Begin with the line that contains "scene.render.fps = FPS", end with the line that contains "scene.view_settings.use_white_balance |= len(values)", and extract exactly that stretch of lines.
━━━━━ Data extract
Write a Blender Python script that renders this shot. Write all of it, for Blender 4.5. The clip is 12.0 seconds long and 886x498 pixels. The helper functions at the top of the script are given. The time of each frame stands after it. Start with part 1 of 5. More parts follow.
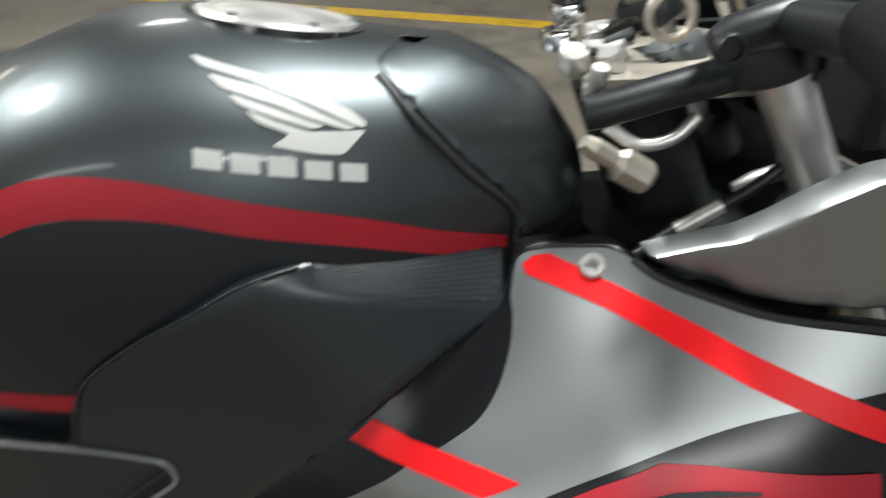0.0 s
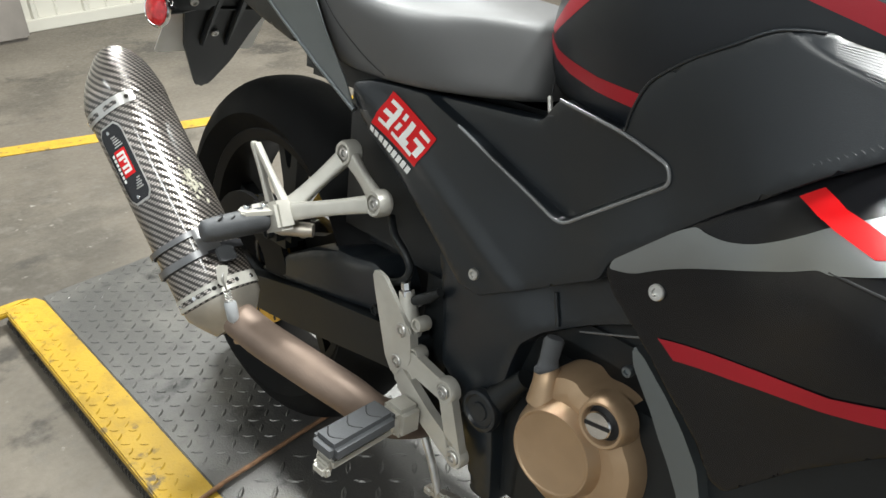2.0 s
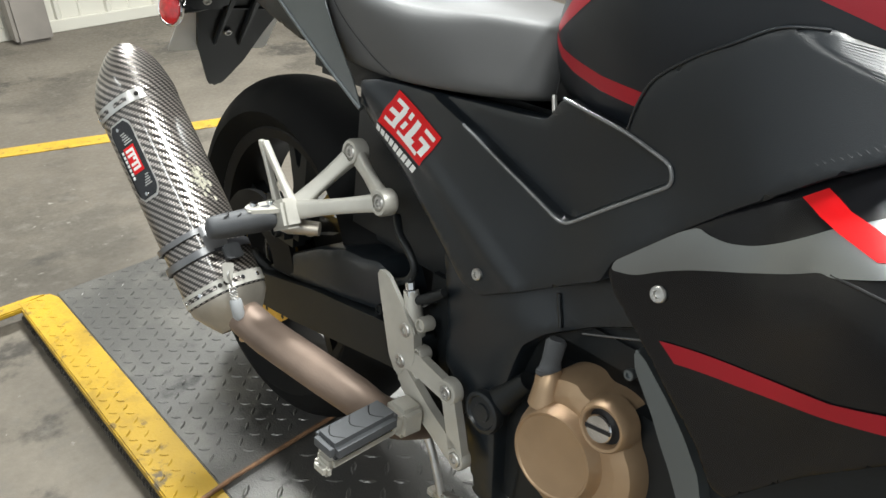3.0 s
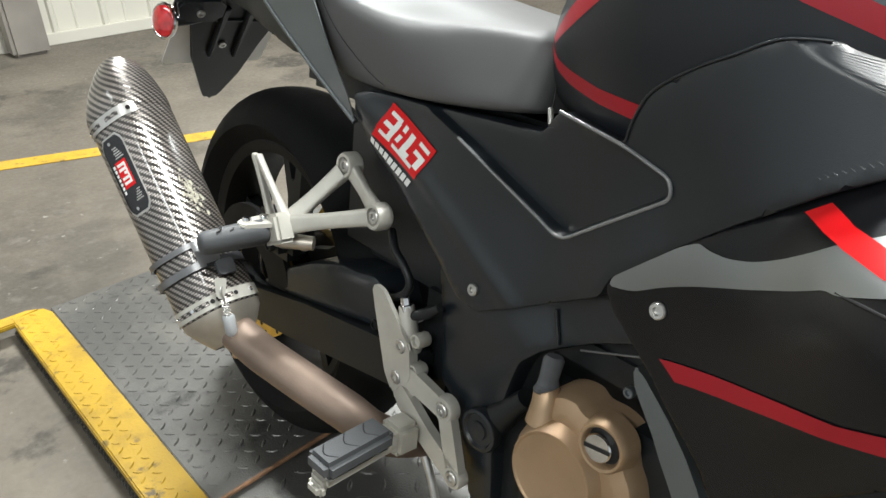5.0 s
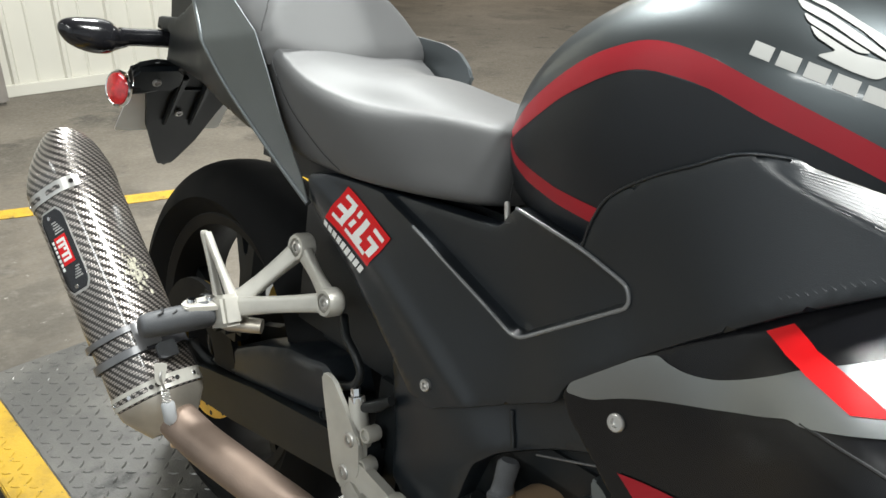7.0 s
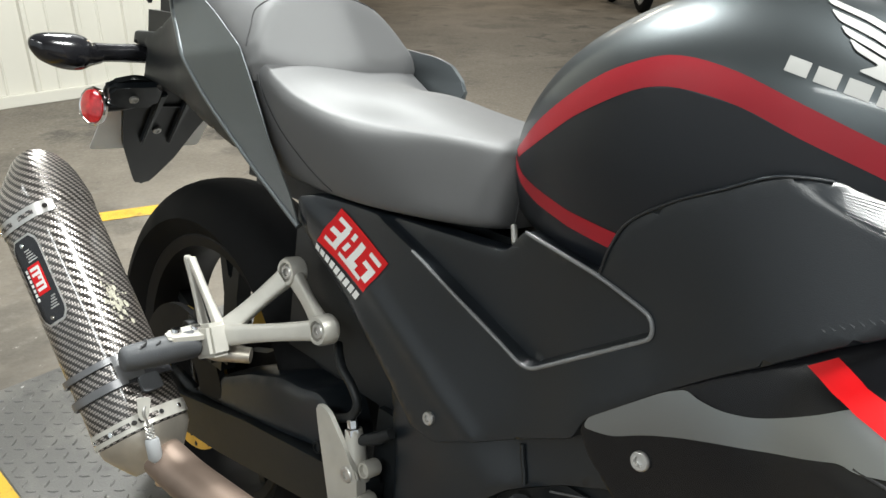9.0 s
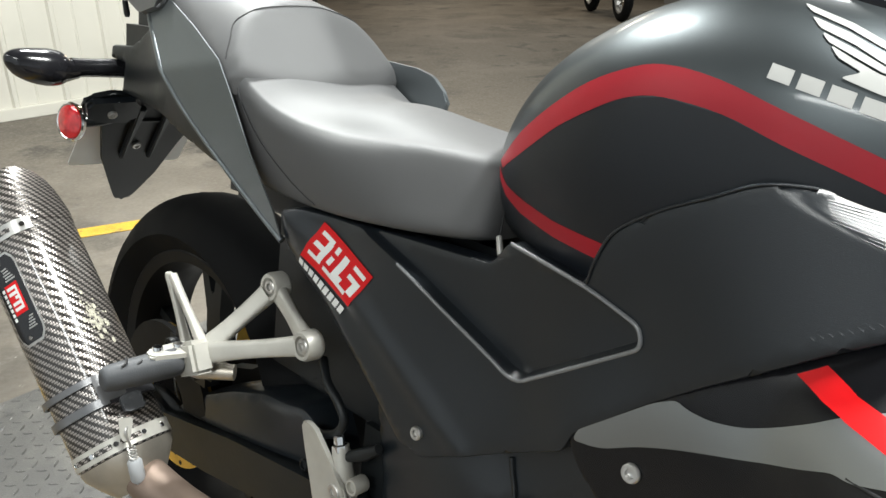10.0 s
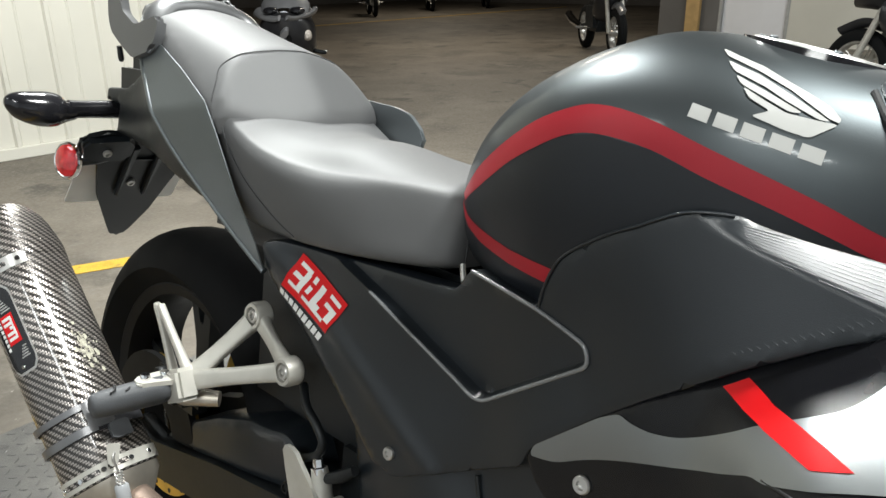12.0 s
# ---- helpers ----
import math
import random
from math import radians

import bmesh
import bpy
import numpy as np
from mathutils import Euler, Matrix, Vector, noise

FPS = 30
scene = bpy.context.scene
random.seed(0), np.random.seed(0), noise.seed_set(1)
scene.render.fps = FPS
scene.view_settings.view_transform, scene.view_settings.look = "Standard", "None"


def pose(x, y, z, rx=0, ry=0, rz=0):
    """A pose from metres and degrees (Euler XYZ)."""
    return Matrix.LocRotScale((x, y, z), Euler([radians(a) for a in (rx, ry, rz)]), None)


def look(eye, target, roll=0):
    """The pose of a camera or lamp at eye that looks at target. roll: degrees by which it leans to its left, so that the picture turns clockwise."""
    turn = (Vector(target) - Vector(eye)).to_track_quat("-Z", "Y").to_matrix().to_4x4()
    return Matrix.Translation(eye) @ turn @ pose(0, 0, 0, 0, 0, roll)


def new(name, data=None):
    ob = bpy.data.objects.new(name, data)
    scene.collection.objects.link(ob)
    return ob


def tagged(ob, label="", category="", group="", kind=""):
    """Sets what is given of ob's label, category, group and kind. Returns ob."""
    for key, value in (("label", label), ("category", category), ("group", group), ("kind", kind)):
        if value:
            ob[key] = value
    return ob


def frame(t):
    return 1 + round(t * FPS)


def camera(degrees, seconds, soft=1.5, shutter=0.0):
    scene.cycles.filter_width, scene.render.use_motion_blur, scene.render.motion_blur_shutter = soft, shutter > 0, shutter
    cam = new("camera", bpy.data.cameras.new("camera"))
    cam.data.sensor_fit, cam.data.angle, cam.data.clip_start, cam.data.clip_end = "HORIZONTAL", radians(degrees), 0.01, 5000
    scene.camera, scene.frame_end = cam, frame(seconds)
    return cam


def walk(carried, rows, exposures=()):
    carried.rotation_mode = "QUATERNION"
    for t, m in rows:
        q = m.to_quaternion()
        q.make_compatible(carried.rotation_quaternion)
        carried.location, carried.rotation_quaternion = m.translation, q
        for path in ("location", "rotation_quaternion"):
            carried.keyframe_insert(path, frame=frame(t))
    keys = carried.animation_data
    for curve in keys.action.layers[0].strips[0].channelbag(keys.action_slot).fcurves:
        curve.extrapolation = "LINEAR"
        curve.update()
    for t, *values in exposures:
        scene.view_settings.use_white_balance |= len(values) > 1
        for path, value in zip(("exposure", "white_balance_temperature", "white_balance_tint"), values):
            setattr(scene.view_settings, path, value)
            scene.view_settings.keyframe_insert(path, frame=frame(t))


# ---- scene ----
# World: x along the motorcycle towards its front wheel, y to its left, z up; the rear tyre touches the steel plate at the origin.
cam = camera(61.87, 12.0, shutter=0.25)
PATH = [  # seconds, eye, turn about x, y, z in degrees
    (0.0, 0.8872, -0.3001, 1.0702, 55.433, 1.685, -5.698),
    (0.1, 0.8969, -0.3280, 1.0517, 57.138, 2.640, 1.755),
    (0.2, 0.8951, -0.3577, 1.0388, 57.921, 2.581, 7.777),
    (0.3, 0.8931, -0.3921, 1.0242, 58.728, 2.312, 13.259),
    (0.5, 0.8894, -0.4559, 1.0099, 60.124, 0.673, 22.228),
    (1.0, 0.9437, -0.5274, 1.0089, 60.021, -0.608, 36.140),
    (1.5, 0.9921, -0.5274, 0.9849, 59.975, 0.513, 43.575),
    (2.0, 1.0394, -0.5139, 0.9696, 60.096, 1.345, 47.501),
    (2.5, 1.0541, -0.5030, 0.9642, 60.276, 1.367, 48.679),
    (3.0, 1.0486, -0.4997, 0.9630, 60.379, 1.418, 49.077),
    (5.0, 1.0397, -0.4867, 0.9605, 61.162, 1.602, 48.870),
    (5.5, 1.0423, -0.4802, 0.9612, 61.971, 1.262, 48.390),
    (6.0, 1.0405, -0.4655, 0.9724, 63.127, 0.794, 47.913),
    (6.5, 1.0296, -0.4565, 0.9720, 64.445, 0.063, 47.323),
    (7.0, 1.0139, -0.4478, 0.9808, 65.465, -0.563, 46.865),
    (7.5, 1.0032, -0.4416, 0.9832, 66.042, -0.954, 46.515),
    (9.5, 0.9612, -0.4330, 0.9790, 66.314, -0.033, 44.142),
    (10.0, 0.9610, -0.4303, 0.9793, 66.867, 0.111, 43.393),
    (10.5, 0.9687, -0.4329, 0.9879, 67.659, 0.155, 43.023),
    (11.0, 0.9745, -0.4220, 0.9842, 68.211, 0.343, 43.110),
    (11.5, 0.9915, -0.4255, 0.9856, 68.947, 0.434, 43.222),
    (12.0, 1.0141, -0.4383, 0.9900, 69.525, 0.620, 43.304),
]
walk(cam, [(t, pose(x, y, z, rx, ry, rz)) for t, x, y, z, rx, ry, rz in PATH], [(0.0, 0.22), (0.2, 0.24), (0.5, 0.46), (1.0, 0.48), (2.5, 0.42), (5.5, 0.42), (7.5, 0.40), (9.5, 0.46), (12.0, 0.36)])

# ---- light ----
world = bpy.data.worlds.new("garage_air")
scene.world = world
world.use_nodes = True
world.node_tree.nodes["Background"].inputs[0].default_value = (0.75, 0.78, 0.85, 1)
world.node_tree.nodes["Background"].inputs[1].default_value = 0.01


def lamp(name, x, y, z, sx, sy, watts, colour=(0.97, 1.0, 0.975), target=None, spread=180):
    data = bpy.data.lights.new(name, "AREA")
    data.shape, data.size, data.size_y, data.energy, data.color = "RECTANGLE", sx, sy, watts, colour
    data.spread = radians(spread)
    ob = new(name, data)
    ob.matrix_world = look((x, y, z), target or (x, y + 0.001, 0))
    return ob


WARM = (1.0, 0.90, 0.74)
lamp("unseen_lamp", -1.4, 0.90, 3.25, 0.28, 0.75, 185)
lamp("unseen_lamp", 1.8, 0.75, 3.3, 0.32, 0.62, 180)
# two lamps added by the south wall to brighten it and the near side
lamp("unseen_lamp", 2.0, -3.2, 3.4, 1.8, 0.4, 88)
lamp("unseen_lamp", -1.8, -3.5, 3.4, 2.2, 0.4, 38)
# lamps added to fill the floor and walls farther off
lamp("unseen_lamp", -2.9, 2.6, 3.6, 0.9, 1.6, 26)
lamp("unseen_lamp", -6.5, 8.0, 3.8, 0.5, 2.4, 105, WARM)
lamp("unseen_lamp", -1.0, 8.2, 3.9, 0.5, 2.4, 110)
lamp("unseen_lamp", -13.0, 14.0, 4.0, 0.5, 2.4, 90, WARM)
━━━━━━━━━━
Solution below ::
scene.render.fps = FPS
scene.view_settings.view_transform, scene.view_settings.look = "Standard", "None"


def pose(x, y, z, rx=0, ry=0, rz=0):
    """A pose from metres and degrees (Euler XYZ)."""
    return Matrix.LocRotScale((x, y, z), Euler([radians(a) for a in (rx, ry, rz)]), None)


def look(eye, target, roll=0):
    """The pose of a camera or lamp at eye that looks at target. roll: degrees by which it leans to its left, so that the picture turns clockwise."""
    turn = (Vector(target) - Vector(eye)).to_track_quat("-Z", "Y").to_matrix().to_4x4()
    return Matrix.Translation(eye) @ turn @ pose(0, 0, 0, 0, 0, roll)


def new(name, data=None):
    ob = bpy.data.objects.new(name, data)
    scene.collection.objects.link(ob)
    return ob


def tagged(ob, label="", category="", group="", kind=""):
    """Sets what is given of ob's label, category, group and kind. Returns ob."""
    for key, value in (("label", label), ("category", category), ("group", group), ("kind", kind)):
        if value:
            ob[key] = value
    return ob


def frame(t):
    return 1 + round(t * FPS)


def camera(degrees, seconds, soft=1.5, shutter=0.0):
    scene.cycles.filter_width, scene.render.use_motion_blur, scene.render.motion_blur_shutter = soft, shutter > 0, shutter
    cam = new("camera", bpy.data.cameras.new("camera"))
    cam.data.sensor_fit, cam.data.angle, cam.data.clip_start, cam.data.clip_end = "HORIZONTAL", radians(degrees), 0.01, 5000
    scene.camera, scene.frame_end = cam, frame(seconds)
    return cam


def walk(carried, rows, exposures=()):
    carried.rotation_mode = "QUATERNION"
    for t, m in rows:
        q = m.to_quaternion()
        q.make_compatible(carried.rotation_quaternion)
        carried.location, carried.rotation_quaternion = m.translation, q
        for path in ("location", "rotation_quaternion"):
            carried.keyframe_insert(path, frame=frame(t))
    keys = carried.animation_data
    for curve in keys.action.layers[0].strips[0].channelbag(keys.action_slot).fcurves:
        curve.extrapolation = "LINEAR"
        curve.update()
    for t, *values in exposures:
        scene.view_settings.use_white_balance |= len(values) > 1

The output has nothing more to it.